On the second system, run the PGLM application:
The example below uses recommended buffer and span size for a target TGL SKU to achieve an approx 10K IPCL on Core 1.
$ test_core=$(cat /sys/devices/system/cpu/isolated | cut -d '-' -f1 | cut -d ',' -f1) $ sudo /opt/pqos/pqos-helper.py --cos0 0x000f --cos2 0xfff0 --assign_cos "0=0 0=2 0=3 2=${test_core:-1}" --pqos_rst --pqos_msr --command "dpdk-pglm -c 0x$(printf '%x' $((${test_core:-1}*2))) -n 2 -- -b 220KB -s 880KB"
Wait a minute for the data to collect before stopping the benchmark on both systems by pressing Ctrl + c.
On the first system, there should be six
*.bin
files generated. We’re primarily interested in thepkt.bin
file since it contains the sample latency measurements.$ ls *.bin pkt.bin pmc0.bin pmc1.bin pmc2.bin pmc3.bin tsc.bin
Parse the generated data into a comma delimited text file:
$ dpdk-rt-parser pkt.bin output.csv
Calculate maximum, average, and minimum statistics
Execute the same AWK script from the first run with the
output.csv
file as an input parameter:$ awk -f statistics.awk output.csv
The script should round-trip time output calculations for maximum, average, and jitter. These values represent the round-trip latency in nanoseconds for the benchmark to process, transmit & receive data between the two systems. Ideally, the values should be low (i.e. less than 100000ns) and consistent (i.e. the maximum and minimum are close in value).
$ awk -f statistic.awk output.csv NOTE: entries that have zeros are dropped from analysis. Number of entries that were blank or zero: 0 Analysis begins at line : 10 -------------------------- Iteration run : 47833121 Observed MAX Cycle-time : 75811 Observed Avg Cycle-time : 27733.6 Jitter : 52566 --------------------------
Compare the results from the first run to the second run. The second run should have eliminated the spurious spikes and on average lower latency values due to the use of Cache Allocation Technology and various Linux kernel boot optimizations.
Reset thread runtime limit
Since it’s generally not recommended to persist the thread runtime limit at infinity for uncharacterized workloads, restore the thread runtime limit back to its default value of 95%. This will prevent potential lock-ups if a workload with an unbounded polling loop happens to execute. Restore the thread runtime limit to its default value by performing the following command on both systems:
$ sudo bash -c "echo 950000 > /proc/sys/kernel/sched_rt_runtime_us"
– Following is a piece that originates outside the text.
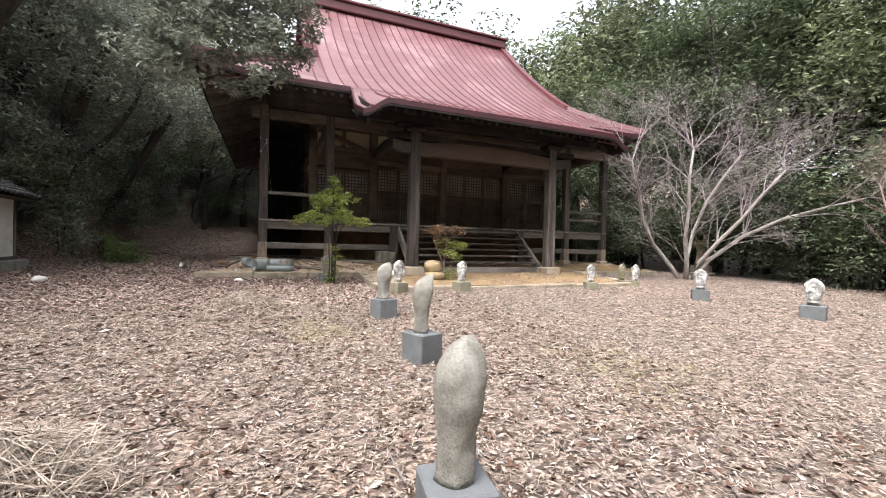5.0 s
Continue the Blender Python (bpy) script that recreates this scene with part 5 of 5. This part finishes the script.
# the oak that leans out over the corner of the roof
rng = random.Random(61)
cl = []
for _ in range(190):
    u = rng.random()
    if u > 0.45:
        # fringe over the eave: it hangs lowest midway
        yy = rng.uniform(6.0, 9.9)
        lo = 3.3 if yy < 8.6 else 3.3 + (yy - 8.6) * 1.1
        cl.append((rng.uniform(3.8, 5.4), yy, rng.uniform(lo, 6.6), rng.uniform(0.25, 0.5)))
        continue
    cl.append((2.2 + 2.6 * u + rng.uniform(-1.6, 1.6), 3.0 + 4.9 * u + rng.uniform(-1.7, 0.9), 6.6 + rng.uniform(-0.6, 3.2) - 0.4 * u, rng.uniform(0.45, 0.95)))
for _ in range(26):
    cl.append((6.6 + rng.uniform(-1.3, 1.0), 1.6 + rng.uniform(-1.2, 1.3), 3.5 + rng.uniform(-0.9, 1.5), rng.uniform(0.2, 0.4)))
leafy("tree", pose(-18.9, -5.3, ground_z(-18.9, -5.3)), [((0, 0, -0.3), (0.4, 0.6, 2.0), (1.1, 1.8, 4.2), (2.2, 3.6, 6.2), (3.4, 5.4, 7.6), (4.4, 7.2, 8.4)),
      ((1.1, 1.8, 4.2), (1.6, 2.6, 6.0), (2.2, 3.2, 8.5)), ((0.4, 0.6, 2.0), (2.4, 0.8, 3.6), (4.6, 1.2, 4.2), (6.6, 1.8, 4.0)), ((2.2, 3.6, 6.2), (3.8, 4.2, 7.2), (5.2, 5.0, 7.6)), ((2.2, 3.6, 6.2), (1.8, 5.2, 7.4), (2.0, 7.0, 8.0))],
      0.24, cl, 120, 0.17, M_LEAFC, 62, "evergreen oak leaning out over the corner of the hall roof", "tree")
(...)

Interpret RTCP-DPDK Results¶
The benchmark measures the round-trip latency in nanoseconds of network packets sent between two systems. Each measurement encompasses the time needed to process, transmit and receive the data over the network. Ideally, the values should be as low (i.e. less than 100000ns) and consistent (i.e. the maximum and minimum are close in value). When the maximum and minimum values are not close, this indicates that the system is not optimized and/or the benchmark application is not isolated. Performance can typically be improved by applying Recommended ECI BIOS Optimizations, assigning the application affinity to an isolated core (see ECI Kernel Boot Optimizations), and utilizing Cache Allocation Technology to prevent cache eviction.